Are you tired of receiving robocalls? Help may be on your way Wednesday.
Wednesday is the federal deadline for phone carriers to implement anti-robocall technology under the Telephone Robocall Abuse Criminal Enforcement and Deterrence (TRACED) Act, signed into law in December 2019.
A robocall sounds like an automated recording at the other end of the line. They are using robocalls to promote or selling something. Often times, robocall is an illegal scam. And federal regulators are starting to get tough with them.
Beginning Wednesday, major U.S. providers including AT&T, Verizon, T-Mobile, and Comcast are required by the Federal Communications Commission to implement technology known as STIR/SHAKEN to prevent rampant spam calls.
According to FCC, STIR/SHAKEN is a framework of interconnected standards. STIR/SHAKEN are acronyms for the Secure Telephone Identity Revisited (STIR) and Signature-based Handling of Asserted Information Using toKENs (SHAKEN) standards. This means that calls traveling through interconnected phone networks would have their caller ID “signed” as legitimate by originating carriers and validated by other carriers before reaching consumers. STIR/SHAKEN digitally validates the handoff of phone calls passing through the complex web of networks, allowing the phone company of the consumer receiving the call to verify that a call is in fact from the number displayed on Caller ID.
Over the first five months of this year, Americans have received about 22 billion robocalls and are on pace to see 52 billion by the end of the year, according to robocall blocker YouMail.
In 2019, the Telephone Robocall Abuse Criminal Enforcement and Deterrence Act made compliance with STIR/SHAKEN mandatory and directed the FCC to establish rules requiring providers to implement the technology within 18 months.
FCC rules require providers to implement STIR/SHAKEN in the Internet Protocol (IP) portions of their networks by June 30, 2021, so that Americans can benefit from this important technology and start to have faith in their phone calls again.
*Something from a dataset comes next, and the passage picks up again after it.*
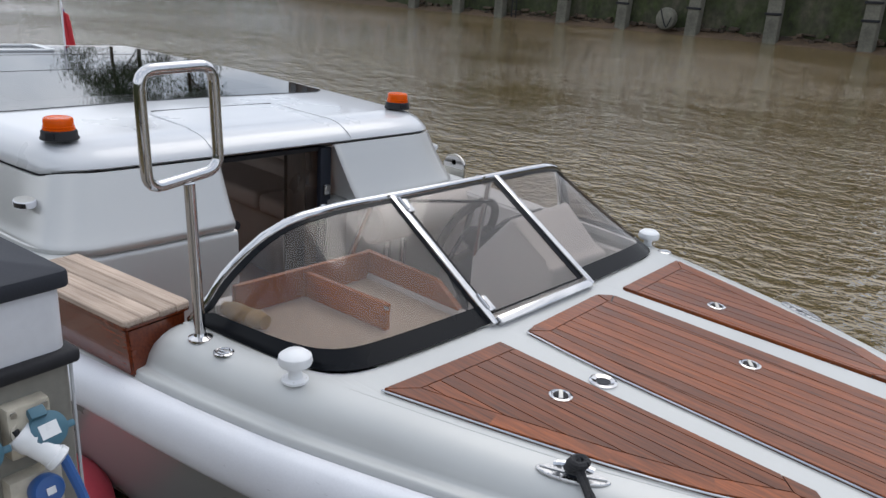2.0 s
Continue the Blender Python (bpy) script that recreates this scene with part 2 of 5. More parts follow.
RED_CLOTH = material("red_flag_cloth", (0.50, 0.03, 0.04), rough=0.85, grain=0.08, stain=0.15, stain_scale=8)
BLUE = material("blue_plastic", (0.03, 0.10, 0.30), rough=0.4, stain=0.1, stain_scale=12)
NAVY = material("dark_blue_plastic", (0.02, 0.026, 0.045), rough=0.45, stain=0.1, stain_scale=12)
SLATE_PLASTIC = material("slate_grey_plastic", (0.040, 0.046, 0.056), rough=0.5, spec=0.35, grain=0.04, stain=0.1, stain_scale=15)
GAUGE = material("grey_gauge_dial", (0.20, 0.205, 0.21), rough=0.3, stain=0.15, stain_scale=30)
SCUFFED = material("scuffed_black_rubber", (0.022, 0.022, 0.025), rough=0.65, spec=0.25, scuff=-7.0, grain=0.1, stain=0.2, stain_scale=12, bump=0.2)
TEAL = material("faded_blue_cap", (0.05, 0.13, 0.18), rough=0.5, grain=0.05, stain=0.12, stain_scale=20)
PED_WHITE = material("pedestal_white", (0.60, 0.61, 0.64), rough=0.45, scuff=0.2, grain=0.03, stain=0.07, stain_scale=6)
PED_GREY = material("pedestal_grey_grp", (0.20, 0.19, 0.165), rough=0.6, grain=0.1, grain_scale=50, stain=0.15, stain_scale=5, bump=0.15)
PED_LID = material("pedestal_lid_black", (0.030, 0.033, 0.042), rough=0.6, spec=0.25, grain=0.06, grain_scale=250, stain=0.12, stain_scale=6, bump=0.15, bump_scale=400)
SOCKET = material("dirty_beige_plastic", (0.46, 0.42, 0.34), rough=0.6, grain=0.15, grain_scale=40, stain=0.25, stain_scale=18)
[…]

In September 2020, the FCC further implemented Congressional direction from the Pallone-Thune Telephone Robocall Abuse Criminal Enforcement and Deterrence Act (TRACED Act) and adopted more rules to ensure that even those providers unable to implement STIR/SHAKEN right away are still taking steps to protect their customers from illegal robocalls.
As of April 20, 2021, the FCC requires that all providers certify in the Robocall Mitigation Database that they have fully implemented STIR/SHAKEN or have instituted a robocall mitigation program to ensure that they are not originating illegal robocalls.
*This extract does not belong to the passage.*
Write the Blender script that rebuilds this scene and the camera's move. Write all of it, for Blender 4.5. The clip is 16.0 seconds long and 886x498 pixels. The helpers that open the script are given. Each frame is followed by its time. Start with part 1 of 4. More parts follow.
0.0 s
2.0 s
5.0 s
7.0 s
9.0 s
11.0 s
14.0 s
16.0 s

All providers are required to submit to this public database the contact information for the personnel at their company responsible for robocall-mitigation related issues. And those providers certifying to their implementation of a robocall mitigation program are required to include descriptions of the reasonable steps they are taking to avoid originating illegal robocall traffic.
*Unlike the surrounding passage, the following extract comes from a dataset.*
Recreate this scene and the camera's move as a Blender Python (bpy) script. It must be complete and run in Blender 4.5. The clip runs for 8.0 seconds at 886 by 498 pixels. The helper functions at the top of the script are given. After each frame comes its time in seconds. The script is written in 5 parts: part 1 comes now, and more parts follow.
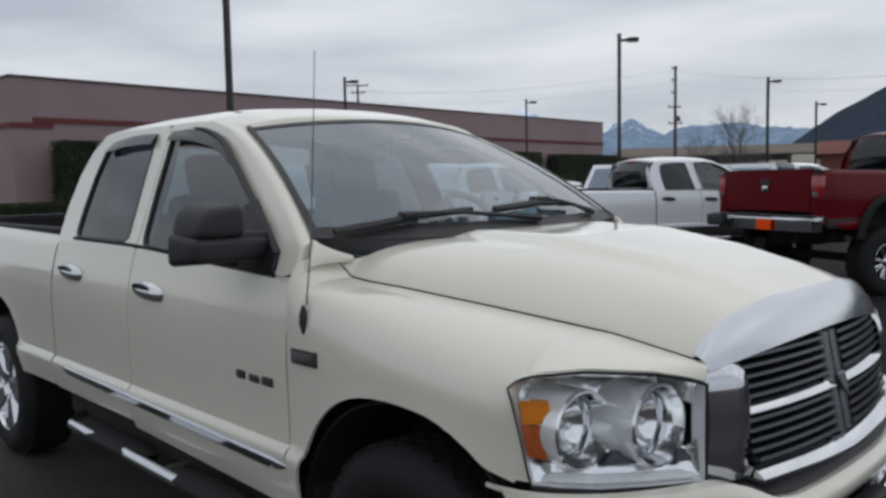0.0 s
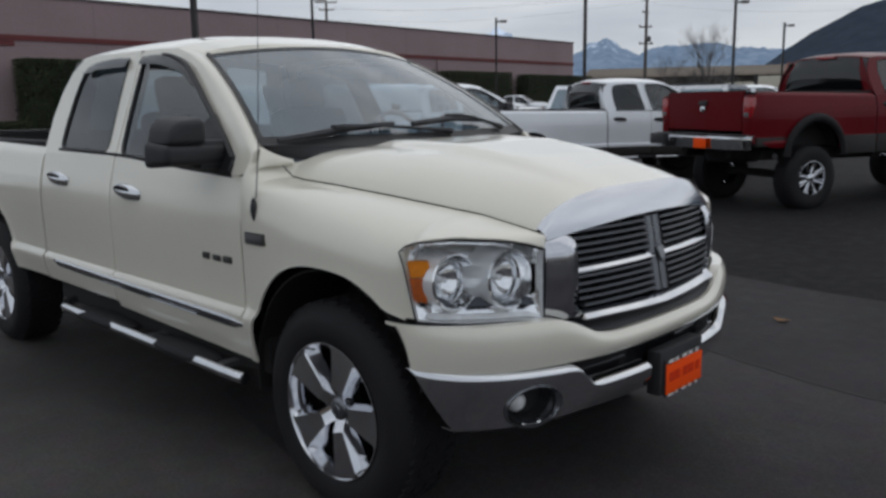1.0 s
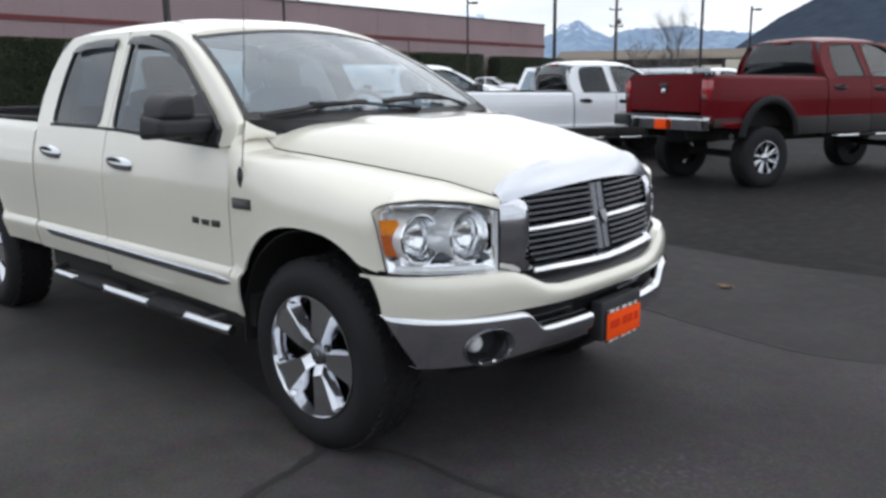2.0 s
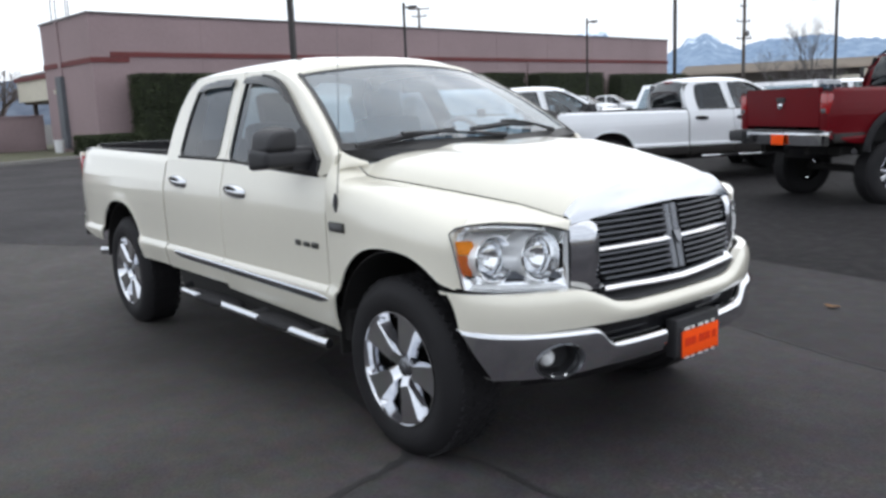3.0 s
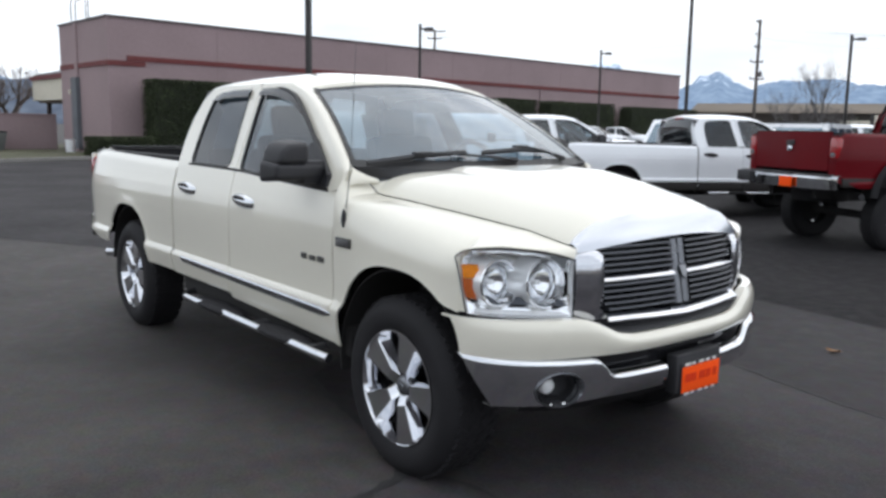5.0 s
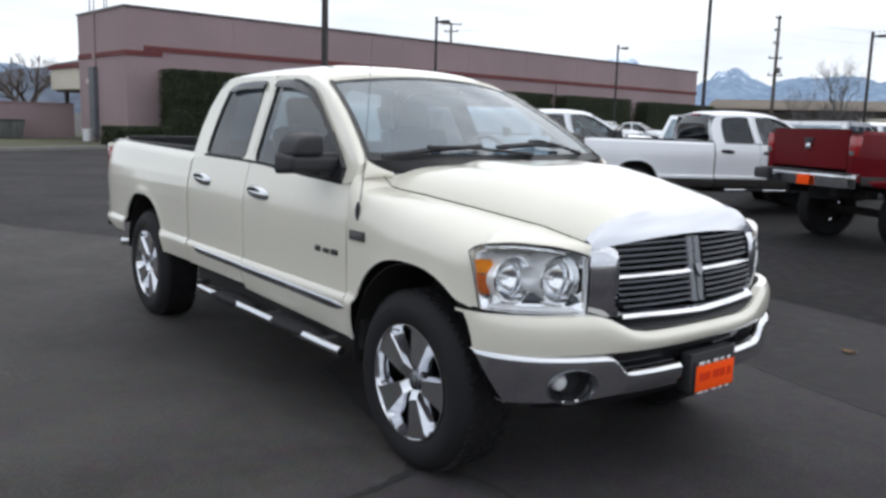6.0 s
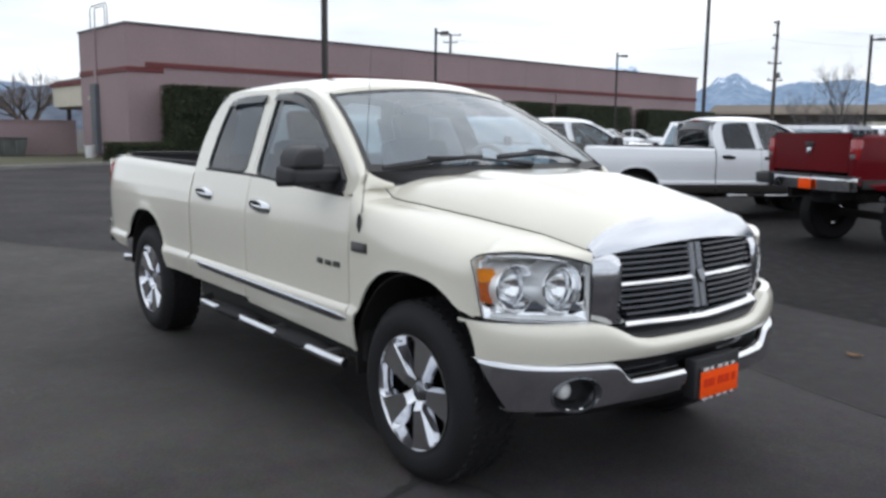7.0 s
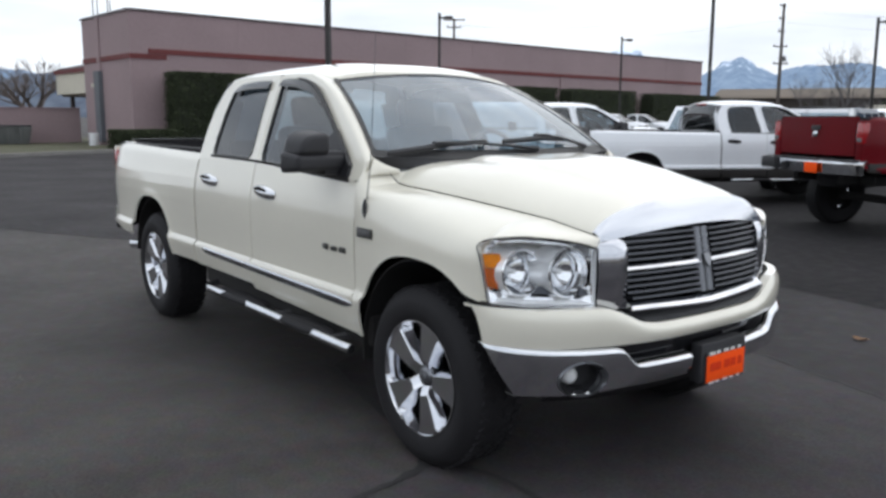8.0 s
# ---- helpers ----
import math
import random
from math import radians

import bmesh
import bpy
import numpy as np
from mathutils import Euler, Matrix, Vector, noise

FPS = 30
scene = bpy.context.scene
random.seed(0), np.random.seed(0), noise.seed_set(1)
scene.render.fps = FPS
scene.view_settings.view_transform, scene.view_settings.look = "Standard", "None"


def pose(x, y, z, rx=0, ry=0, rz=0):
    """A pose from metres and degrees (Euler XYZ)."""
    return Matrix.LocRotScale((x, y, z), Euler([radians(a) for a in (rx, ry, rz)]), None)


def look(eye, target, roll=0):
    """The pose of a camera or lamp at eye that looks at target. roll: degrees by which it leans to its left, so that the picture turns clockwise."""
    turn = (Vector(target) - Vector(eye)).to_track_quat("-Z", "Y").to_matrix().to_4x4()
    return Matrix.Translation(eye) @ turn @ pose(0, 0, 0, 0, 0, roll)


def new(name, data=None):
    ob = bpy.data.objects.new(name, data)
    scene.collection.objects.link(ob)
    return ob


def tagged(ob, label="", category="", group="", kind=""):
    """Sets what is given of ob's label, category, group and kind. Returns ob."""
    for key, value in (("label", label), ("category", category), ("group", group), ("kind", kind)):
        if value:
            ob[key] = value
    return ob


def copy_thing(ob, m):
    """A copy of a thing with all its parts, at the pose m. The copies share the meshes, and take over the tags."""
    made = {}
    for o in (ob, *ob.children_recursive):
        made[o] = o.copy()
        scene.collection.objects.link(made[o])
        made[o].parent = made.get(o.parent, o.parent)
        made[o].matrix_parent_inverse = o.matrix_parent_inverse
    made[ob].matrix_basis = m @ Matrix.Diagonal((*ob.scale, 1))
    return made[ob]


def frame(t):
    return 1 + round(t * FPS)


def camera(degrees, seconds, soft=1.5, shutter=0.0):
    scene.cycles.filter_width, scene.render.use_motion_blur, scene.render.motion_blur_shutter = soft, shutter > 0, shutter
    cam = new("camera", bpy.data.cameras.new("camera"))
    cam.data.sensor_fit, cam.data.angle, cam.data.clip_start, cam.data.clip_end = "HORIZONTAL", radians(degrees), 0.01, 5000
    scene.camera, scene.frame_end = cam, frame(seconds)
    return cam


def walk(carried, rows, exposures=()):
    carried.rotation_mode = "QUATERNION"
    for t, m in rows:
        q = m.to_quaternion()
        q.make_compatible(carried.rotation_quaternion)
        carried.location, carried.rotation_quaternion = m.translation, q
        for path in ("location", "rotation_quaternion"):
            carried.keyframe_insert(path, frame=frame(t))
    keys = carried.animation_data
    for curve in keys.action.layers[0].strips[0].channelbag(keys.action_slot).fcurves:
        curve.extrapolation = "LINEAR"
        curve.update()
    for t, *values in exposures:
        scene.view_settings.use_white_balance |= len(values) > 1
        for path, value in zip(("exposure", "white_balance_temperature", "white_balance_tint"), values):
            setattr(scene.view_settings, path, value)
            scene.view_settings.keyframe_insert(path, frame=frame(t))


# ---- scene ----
cam = camera(57.0, 8.0, soft=3.0)
PATH = [
    (0, (1.71, -2.415, 1.571), (0.278, -1.028, 1.407), -1.1),
    (0.5, (2.013, -2.612, 1.583), (0.592, -1.221, 1.371), 0.1),
    (1, (2.383, -2.777, 1.561), (1.014, -1.363, 1.206), -0.9),
    (1.2, (2.451, -2.841, 1.565), (1.122, -1.386, 1.222), -0.5),
    (2.3, (2.795, -3.074, 1.547), (1.485, -1.622, 1.126), -0.4),
    (2.5, (2.889, -3.057, 1.549), (1.572, -1.617, 1.112), 0.3),
    (3, (2.96, -3.067, 1.585), (1.433, -1.821, 1.243), -2.4),
    (3.5, (2.973, -3.065, 1.584), (1.443, -1.833, 1.209), -0.9),
    (4, (2.97, -3.076, 1.58), (1.482, -1.802, 1.179), 1.0),
    (4.5, (2.964, -3.082, 1.583), (1.437, -1.825, 1.289), 0.6),
    (6, (2.942, -3.075, 1.589), (1.387, -1.855, 1.282), 1.6),
    (6.5, (2.942, -3.069, 1.587), (1.372, -1.87, 1.273), 0.5),
    (7, (2.949, -3.073, 1.589), (1.386, -1.857, 1.307), 0.6),
    (7.5, (2.946, -3.074, 1.585), (1.388, -1.857, 1.287), 0.2),
    (8, (2.945, -3.077, 1.586), (1.38, -1.873, 1.27), 0.3),
]
EXPOSURES = [(0, -0.07), (0.5, -0.18), (1.2, -0.07), (2.3, 0.90), (3.0, 0.93), (4.0, 0.93), (4.7, 0.85), (6.0, 0.71), (8, 0.69)]
walk(cam, [(t, look(eye, target, roll)) for t, eye, target, roll in PATH], EXPOSURES)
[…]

Filings in the Robocall Mitigation Database are due June 30, 2021.
“Finally, because the STIR/SHAKEN framework is only operational on IP networks, Commission rules also require providers using older forms of network technology to either upgrade their networks to IP or actively work to develop a caller ID authentication solution that is operational on non-IP networks,” the FCC said in a statement.
By law, all phone companies must notify the regulators by Wednesday where they stand on implementing the technology.